July 5, 2013

Thank You King George

The Grand Union Flag, first used by George Washington on January 1, 1776.
This modification of the 
British Red Ensign became in effect the first national flag of the United States.

It is always a joy to read an article penned by Daniel Hannan; youmay not agree with him but he certainly stirs the pot in a most agreeable manner. Read the whole thing, it's well worth the time.

From the UK Telegraph:
Why Britons should celebrate the American Declaration of Independence

We all know the story of American independence, don't we? A rugged frontier people became increasingly tired of being ruled by a distant elite. A group calling themselves Patriots were especially unhappy about being taxed by a parliament in which they were unrepresented. When, in 1775, British redcoats tried to repress them, a famous Patriot called Paul Revere rode through the night across eastern Massachusetts, crying 'The British are coming'. The shots that were fired the next day began a war for independence which culminated the following year in the statehouse of Philadelphia, when George Washington and others, meeting under Betsy Ross's gorgeous flag, signed the Declaration of Independence.
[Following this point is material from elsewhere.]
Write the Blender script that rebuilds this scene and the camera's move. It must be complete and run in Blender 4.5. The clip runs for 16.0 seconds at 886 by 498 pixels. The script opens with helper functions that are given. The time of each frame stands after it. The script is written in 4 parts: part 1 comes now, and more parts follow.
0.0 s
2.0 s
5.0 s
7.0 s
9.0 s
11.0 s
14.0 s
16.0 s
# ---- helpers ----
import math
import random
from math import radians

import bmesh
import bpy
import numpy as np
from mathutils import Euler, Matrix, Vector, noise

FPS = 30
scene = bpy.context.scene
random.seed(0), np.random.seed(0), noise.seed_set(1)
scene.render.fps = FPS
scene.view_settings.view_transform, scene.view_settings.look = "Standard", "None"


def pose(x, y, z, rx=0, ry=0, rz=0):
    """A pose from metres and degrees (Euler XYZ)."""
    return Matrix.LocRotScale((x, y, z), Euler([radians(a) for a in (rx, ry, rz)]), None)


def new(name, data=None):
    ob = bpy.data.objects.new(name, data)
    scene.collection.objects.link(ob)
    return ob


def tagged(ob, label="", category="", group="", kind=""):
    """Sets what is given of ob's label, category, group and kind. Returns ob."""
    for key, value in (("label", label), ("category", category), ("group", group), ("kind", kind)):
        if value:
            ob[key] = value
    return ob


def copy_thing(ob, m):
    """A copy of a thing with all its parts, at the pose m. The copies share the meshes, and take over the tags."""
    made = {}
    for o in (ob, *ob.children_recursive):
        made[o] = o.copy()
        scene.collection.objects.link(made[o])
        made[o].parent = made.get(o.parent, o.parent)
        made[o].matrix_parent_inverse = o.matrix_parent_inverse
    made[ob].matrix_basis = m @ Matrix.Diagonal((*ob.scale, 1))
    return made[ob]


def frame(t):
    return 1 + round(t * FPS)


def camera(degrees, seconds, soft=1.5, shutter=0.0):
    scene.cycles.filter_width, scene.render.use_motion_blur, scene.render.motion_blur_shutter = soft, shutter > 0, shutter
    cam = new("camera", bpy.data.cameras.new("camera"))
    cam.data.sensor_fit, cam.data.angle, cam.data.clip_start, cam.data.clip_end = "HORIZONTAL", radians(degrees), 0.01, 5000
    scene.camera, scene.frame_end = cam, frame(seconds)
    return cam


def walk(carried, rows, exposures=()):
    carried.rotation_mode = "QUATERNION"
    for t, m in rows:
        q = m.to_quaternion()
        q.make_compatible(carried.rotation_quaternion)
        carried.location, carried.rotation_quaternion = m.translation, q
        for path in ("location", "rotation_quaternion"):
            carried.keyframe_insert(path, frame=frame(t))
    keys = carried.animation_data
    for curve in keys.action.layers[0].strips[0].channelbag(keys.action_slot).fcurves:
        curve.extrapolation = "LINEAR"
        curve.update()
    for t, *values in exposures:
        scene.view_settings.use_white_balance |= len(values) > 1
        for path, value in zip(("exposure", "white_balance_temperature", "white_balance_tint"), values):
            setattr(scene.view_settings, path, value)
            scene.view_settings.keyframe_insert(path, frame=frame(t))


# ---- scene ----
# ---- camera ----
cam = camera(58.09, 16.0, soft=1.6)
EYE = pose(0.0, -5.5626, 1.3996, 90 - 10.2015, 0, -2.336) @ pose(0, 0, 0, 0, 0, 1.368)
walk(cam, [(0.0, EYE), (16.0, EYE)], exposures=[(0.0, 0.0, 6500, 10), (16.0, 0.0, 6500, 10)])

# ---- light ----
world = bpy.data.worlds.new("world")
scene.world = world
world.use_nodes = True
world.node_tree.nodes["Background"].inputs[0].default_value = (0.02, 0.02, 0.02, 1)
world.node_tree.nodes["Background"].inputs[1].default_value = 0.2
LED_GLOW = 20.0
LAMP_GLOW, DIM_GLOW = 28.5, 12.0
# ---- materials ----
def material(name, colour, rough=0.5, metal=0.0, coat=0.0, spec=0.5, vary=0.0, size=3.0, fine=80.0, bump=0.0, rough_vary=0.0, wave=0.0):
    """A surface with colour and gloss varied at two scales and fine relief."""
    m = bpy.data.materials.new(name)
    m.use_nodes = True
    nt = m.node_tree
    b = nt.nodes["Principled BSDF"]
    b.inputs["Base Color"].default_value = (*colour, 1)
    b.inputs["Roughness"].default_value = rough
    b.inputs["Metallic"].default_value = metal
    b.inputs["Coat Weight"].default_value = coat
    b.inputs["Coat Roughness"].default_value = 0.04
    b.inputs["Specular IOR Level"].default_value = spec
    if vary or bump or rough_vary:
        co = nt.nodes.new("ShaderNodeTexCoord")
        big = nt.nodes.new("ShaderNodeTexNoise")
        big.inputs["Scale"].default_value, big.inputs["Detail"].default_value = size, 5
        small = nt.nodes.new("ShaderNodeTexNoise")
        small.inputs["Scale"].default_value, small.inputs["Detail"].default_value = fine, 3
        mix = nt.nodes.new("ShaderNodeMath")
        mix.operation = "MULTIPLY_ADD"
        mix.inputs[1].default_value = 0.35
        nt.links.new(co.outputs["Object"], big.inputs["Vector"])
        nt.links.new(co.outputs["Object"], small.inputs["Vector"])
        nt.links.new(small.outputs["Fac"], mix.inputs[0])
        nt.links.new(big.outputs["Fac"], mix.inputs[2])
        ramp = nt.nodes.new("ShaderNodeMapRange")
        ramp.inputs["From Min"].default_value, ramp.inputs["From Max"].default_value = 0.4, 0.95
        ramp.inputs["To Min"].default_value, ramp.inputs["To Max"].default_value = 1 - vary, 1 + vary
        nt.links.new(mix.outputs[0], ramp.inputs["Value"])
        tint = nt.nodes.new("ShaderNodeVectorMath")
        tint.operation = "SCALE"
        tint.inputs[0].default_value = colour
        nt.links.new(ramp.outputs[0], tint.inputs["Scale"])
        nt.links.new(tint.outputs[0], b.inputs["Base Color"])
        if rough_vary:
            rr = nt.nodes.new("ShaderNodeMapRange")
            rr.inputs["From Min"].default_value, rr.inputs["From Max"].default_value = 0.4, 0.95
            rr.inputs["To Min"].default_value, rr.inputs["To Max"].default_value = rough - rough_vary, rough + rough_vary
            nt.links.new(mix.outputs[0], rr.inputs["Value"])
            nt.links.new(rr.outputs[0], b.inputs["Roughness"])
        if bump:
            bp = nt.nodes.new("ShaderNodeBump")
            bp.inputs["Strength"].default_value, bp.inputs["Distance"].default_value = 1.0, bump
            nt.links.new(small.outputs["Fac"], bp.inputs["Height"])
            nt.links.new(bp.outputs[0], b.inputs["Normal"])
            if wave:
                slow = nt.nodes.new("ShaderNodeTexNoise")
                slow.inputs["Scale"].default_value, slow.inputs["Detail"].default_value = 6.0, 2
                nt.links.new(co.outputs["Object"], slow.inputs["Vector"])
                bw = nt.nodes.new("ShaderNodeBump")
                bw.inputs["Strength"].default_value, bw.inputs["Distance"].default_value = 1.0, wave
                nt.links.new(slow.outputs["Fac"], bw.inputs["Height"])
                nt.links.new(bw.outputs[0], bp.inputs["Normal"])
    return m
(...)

It's a stirring story; but it's false in every aspect. Neither Paul Revere nor anyone else could have shouted 'The British are coming' in 1775: the entire population of Massachusetts was British (what the plucky Boston silversmith actually yelled was 'The regulars are out!') The overall level of taxation in the colonies in 1775 was barely a fiftieth of what it was in Great Britain, and the levies to which Americans had objected had been repealed before the fighting began. The Boston Tea Party, which sparked the violence, was brought about by a lowering of the duty on tea. George Washington wasn't there when the Declaration of Independence was signed. The flag which the Patriots marched under was not, except on very rare occasions, the stars-and-stripes (which probably wasn't sewn by Betsy Ross); it was the Grand Union Flag, which incorporated the flag of Great Britain.

The men who raised that standard believed that they were fighting for their freedoms as Britons – freedoms which had been trampled by a Hanoverian king and his hirelings. When they called themselves Patriots – a word that had been common currency among Whigs on both sides of the Atlantic long before anyone dreamed of a separation – they meant that they were British patriots, cherishing the peculiar liberties that had come down to them since Magna Carta: jury trials, free contract, property rights, habeas corpus, parliamentary representation, liberty of conscience and the common law.

[...]As the Virginia-born Lady Astor later put it, the war was fought “by British Americans against a German King for British ideals.”

More here.


LL said...

The rights of free people are inalienable and those rights were not accorded by a distant monarch who felt that the world should kiss his ass. The lesson is not lost through history, and those in the present need to remember it.

sig94 said...

LL - We are thankful that George V was such an a**ole. Undoubtedly crazy too.

We are indeed on the verge of losing those hard won freedoms and we have no one to blame but ourselves.